• **EXERCISE DIRECTIONS**: Wherever a line in the data below holds "with", copy that line.

• **DATASET CONTENT**:
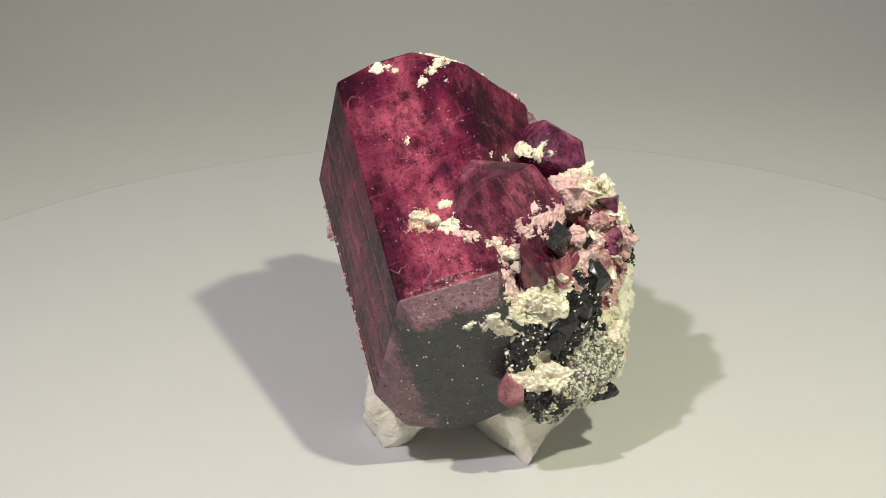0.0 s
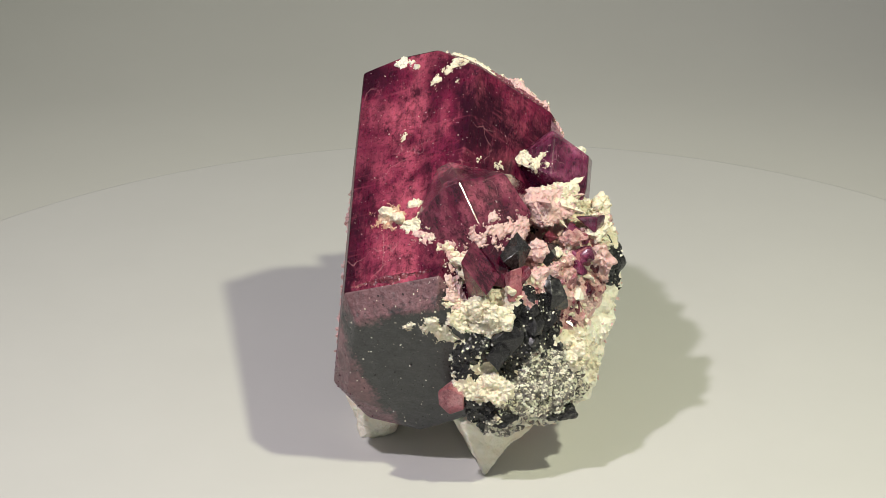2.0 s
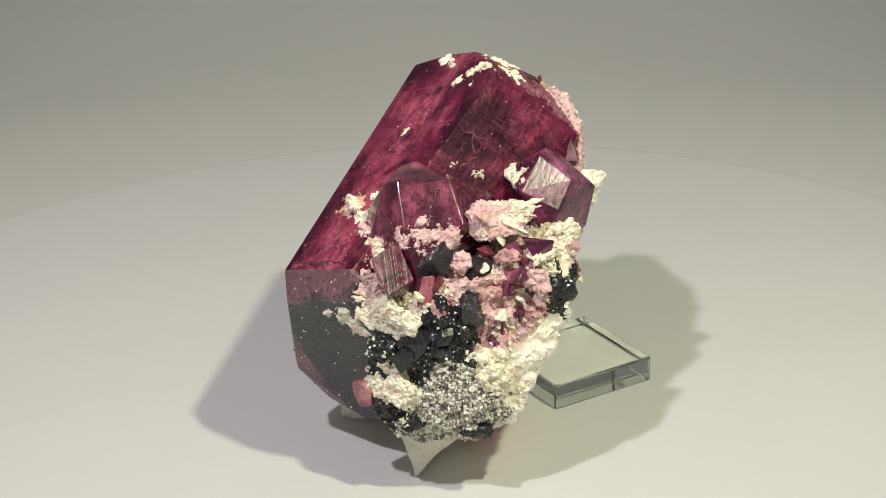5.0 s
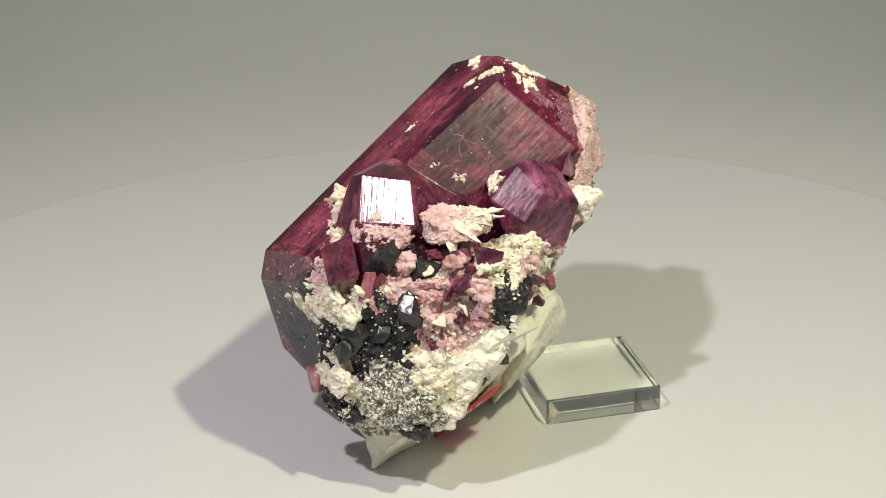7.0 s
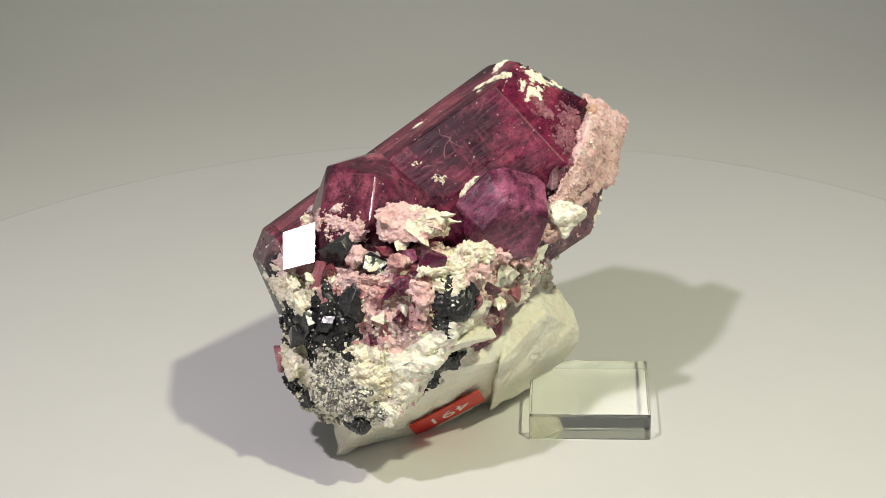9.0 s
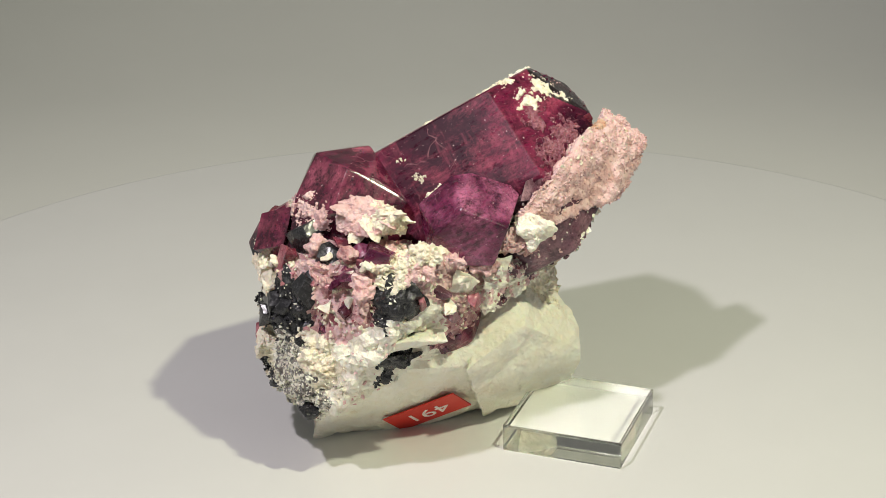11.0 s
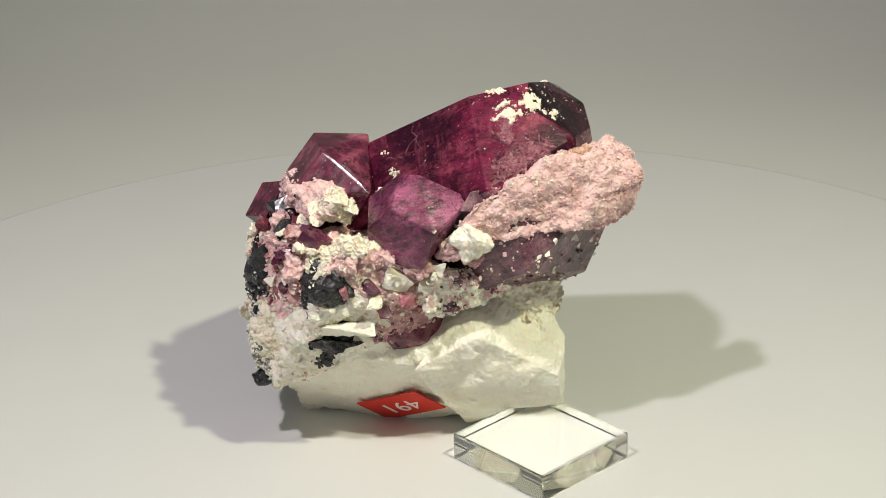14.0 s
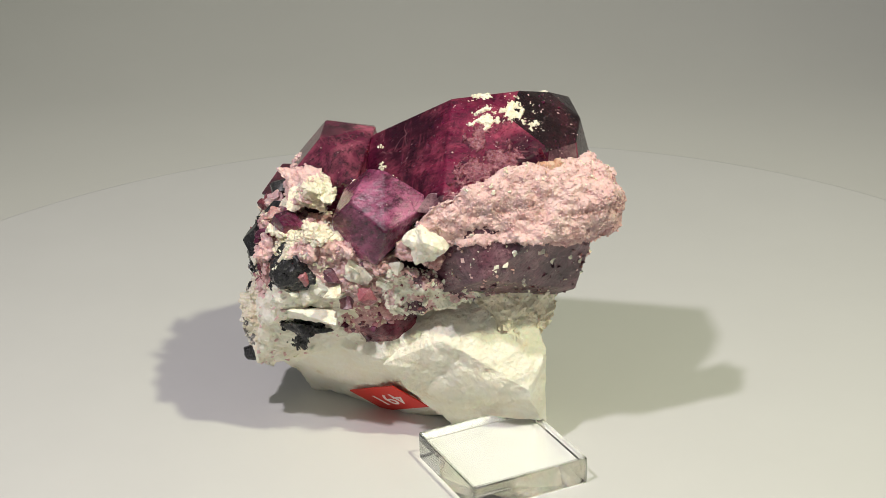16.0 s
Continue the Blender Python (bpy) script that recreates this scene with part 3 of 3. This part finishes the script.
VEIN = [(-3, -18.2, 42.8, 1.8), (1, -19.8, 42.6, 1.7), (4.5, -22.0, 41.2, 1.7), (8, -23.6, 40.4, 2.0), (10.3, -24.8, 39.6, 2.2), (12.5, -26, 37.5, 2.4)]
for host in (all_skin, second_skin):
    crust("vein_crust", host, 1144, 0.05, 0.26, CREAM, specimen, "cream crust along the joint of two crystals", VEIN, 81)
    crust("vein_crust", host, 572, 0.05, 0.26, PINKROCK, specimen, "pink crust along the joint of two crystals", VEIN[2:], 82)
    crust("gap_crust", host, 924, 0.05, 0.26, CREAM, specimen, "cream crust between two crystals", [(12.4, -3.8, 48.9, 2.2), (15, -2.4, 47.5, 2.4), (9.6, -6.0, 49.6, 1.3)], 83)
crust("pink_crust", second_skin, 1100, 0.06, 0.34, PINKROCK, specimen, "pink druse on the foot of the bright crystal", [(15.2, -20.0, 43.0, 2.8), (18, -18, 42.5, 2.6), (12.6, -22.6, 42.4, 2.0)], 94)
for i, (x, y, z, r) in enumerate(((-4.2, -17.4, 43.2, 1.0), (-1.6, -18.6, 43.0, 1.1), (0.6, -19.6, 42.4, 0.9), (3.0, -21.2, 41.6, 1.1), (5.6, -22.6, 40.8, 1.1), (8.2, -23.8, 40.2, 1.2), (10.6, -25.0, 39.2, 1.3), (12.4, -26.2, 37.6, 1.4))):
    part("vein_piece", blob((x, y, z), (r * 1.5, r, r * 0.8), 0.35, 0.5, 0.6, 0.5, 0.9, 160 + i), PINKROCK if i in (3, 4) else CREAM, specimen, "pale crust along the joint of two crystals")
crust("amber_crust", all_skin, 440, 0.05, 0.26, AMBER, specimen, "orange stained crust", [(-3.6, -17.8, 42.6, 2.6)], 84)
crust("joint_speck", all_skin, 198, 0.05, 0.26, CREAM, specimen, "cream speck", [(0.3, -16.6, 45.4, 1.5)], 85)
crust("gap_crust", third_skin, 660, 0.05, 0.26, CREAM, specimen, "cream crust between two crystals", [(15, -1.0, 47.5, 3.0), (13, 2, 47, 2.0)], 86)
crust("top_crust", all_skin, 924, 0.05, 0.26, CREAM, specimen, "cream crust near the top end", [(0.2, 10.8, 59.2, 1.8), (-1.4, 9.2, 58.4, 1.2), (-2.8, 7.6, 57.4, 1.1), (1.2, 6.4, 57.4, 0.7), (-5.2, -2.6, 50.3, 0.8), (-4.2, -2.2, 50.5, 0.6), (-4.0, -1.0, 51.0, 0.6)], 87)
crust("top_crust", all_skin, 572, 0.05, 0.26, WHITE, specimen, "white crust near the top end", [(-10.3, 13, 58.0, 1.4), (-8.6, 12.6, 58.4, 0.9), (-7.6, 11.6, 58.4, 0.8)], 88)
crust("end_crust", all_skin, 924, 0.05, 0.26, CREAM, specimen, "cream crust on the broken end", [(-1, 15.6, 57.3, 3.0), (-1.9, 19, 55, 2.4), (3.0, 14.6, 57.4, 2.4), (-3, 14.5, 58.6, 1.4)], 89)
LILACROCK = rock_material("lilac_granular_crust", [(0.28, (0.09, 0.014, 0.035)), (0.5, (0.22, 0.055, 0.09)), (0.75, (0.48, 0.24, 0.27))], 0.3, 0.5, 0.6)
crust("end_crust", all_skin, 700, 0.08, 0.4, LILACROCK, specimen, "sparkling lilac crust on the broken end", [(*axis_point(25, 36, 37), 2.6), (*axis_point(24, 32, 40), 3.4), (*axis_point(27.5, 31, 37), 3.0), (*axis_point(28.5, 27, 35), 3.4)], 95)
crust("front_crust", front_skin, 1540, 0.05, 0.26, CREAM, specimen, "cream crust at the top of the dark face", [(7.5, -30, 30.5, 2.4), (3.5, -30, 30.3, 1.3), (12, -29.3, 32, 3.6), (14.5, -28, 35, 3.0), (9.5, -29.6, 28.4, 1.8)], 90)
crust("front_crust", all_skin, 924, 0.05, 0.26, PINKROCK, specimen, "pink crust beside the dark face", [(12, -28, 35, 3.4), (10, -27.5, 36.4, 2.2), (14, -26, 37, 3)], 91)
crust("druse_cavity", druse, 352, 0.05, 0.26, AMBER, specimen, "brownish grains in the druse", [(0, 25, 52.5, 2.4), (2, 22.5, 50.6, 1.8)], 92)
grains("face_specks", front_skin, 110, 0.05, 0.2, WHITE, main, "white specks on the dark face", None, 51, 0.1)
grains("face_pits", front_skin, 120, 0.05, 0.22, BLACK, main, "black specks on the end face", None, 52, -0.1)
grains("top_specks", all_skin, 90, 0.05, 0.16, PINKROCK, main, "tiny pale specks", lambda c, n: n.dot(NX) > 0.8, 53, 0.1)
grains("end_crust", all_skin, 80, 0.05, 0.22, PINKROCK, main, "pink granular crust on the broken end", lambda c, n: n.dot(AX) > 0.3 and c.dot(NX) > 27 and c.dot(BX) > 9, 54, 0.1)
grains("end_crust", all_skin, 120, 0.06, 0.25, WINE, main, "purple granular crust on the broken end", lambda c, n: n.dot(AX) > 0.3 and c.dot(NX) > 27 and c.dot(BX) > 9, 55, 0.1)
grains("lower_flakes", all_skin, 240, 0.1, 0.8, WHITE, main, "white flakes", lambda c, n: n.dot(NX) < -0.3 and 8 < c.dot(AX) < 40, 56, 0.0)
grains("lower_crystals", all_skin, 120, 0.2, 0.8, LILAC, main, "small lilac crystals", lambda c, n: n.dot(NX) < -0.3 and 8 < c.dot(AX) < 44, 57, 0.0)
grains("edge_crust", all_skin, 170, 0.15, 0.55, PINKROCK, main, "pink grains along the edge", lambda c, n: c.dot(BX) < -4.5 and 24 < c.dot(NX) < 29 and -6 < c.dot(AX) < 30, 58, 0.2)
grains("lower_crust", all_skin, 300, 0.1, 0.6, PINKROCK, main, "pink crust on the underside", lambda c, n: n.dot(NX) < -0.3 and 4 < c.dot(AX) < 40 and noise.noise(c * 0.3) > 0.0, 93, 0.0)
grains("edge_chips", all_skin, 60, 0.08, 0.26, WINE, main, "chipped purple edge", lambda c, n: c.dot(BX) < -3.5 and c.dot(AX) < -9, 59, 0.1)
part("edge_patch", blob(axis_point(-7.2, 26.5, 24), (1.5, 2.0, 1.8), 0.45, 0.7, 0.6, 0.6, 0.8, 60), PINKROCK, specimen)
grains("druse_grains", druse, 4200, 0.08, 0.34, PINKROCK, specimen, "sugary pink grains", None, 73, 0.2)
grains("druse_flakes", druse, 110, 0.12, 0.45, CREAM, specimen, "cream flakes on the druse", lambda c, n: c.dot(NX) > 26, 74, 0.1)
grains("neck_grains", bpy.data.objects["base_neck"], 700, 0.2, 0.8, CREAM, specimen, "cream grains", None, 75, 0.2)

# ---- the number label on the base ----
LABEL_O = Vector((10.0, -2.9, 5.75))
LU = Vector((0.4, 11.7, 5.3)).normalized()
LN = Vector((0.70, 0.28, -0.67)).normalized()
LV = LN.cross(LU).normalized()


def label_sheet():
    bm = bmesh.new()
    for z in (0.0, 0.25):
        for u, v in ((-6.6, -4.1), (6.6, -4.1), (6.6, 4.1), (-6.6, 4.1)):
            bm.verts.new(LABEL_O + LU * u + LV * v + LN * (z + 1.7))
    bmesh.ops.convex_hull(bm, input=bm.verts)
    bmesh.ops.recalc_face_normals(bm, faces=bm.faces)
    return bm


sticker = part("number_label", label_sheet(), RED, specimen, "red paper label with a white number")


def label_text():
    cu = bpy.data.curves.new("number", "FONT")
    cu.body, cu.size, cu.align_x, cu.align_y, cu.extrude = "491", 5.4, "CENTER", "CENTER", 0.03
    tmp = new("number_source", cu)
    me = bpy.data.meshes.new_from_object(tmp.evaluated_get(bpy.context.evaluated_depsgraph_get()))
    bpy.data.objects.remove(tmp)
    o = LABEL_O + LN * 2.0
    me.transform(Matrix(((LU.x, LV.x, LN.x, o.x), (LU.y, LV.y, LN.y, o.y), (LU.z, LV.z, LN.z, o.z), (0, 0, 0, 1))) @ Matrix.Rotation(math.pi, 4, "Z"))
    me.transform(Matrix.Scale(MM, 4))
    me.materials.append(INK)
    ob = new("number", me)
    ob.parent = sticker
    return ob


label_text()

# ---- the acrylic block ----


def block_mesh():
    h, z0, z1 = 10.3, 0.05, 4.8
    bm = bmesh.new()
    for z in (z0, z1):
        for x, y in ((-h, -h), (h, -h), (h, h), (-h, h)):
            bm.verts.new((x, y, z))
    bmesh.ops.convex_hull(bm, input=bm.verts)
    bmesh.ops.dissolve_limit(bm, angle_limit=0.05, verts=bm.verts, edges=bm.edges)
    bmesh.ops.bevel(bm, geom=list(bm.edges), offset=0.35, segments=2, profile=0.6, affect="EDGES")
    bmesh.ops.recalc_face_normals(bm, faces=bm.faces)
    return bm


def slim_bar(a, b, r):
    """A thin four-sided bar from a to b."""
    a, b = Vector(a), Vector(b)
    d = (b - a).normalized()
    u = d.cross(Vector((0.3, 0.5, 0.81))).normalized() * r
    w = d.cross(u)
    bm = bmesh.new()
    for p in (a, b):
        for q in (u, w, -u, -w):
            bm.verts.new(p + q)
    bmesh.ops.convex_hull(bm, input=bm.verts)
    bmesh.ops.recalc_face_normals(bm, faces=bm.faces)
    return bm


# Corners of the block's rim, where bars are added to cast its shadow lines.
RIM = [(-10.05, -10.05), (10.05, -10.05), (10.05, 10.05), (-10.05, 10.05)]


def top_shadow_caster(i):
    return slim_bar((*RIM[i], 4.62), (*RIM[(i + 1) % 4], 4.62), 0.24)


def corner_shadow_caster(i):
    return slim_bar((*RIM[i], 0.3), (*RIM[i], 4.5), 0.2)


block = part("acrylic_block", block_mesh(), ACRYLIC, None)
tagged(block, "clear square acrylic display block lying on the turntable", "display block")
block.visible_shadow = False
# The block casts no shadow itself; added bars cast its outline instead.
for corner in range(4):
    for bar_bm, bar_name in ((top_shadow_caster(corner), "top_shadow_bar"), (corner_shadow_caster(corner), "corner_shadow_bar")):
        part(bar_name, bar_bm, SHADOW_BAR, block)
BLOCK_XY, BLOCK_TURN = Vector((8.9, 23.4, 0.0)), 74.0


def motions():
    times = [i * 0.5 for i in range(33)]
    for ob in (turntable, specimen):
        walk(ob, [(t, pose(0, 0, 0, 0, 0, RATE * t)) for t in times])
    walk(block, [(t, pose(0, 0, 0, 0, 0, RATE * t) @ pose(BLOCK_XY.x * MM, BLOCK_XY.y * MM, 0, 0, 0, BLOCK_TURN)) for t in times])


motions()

• **RIGHT ANSWER**:
Continue the Blender Python (bpy) script that recreates this scene with part 3 of 3. This part finishes the script.
sticker = part("number_label", label_sheet(), RED, specimen, "red paper label with a white number")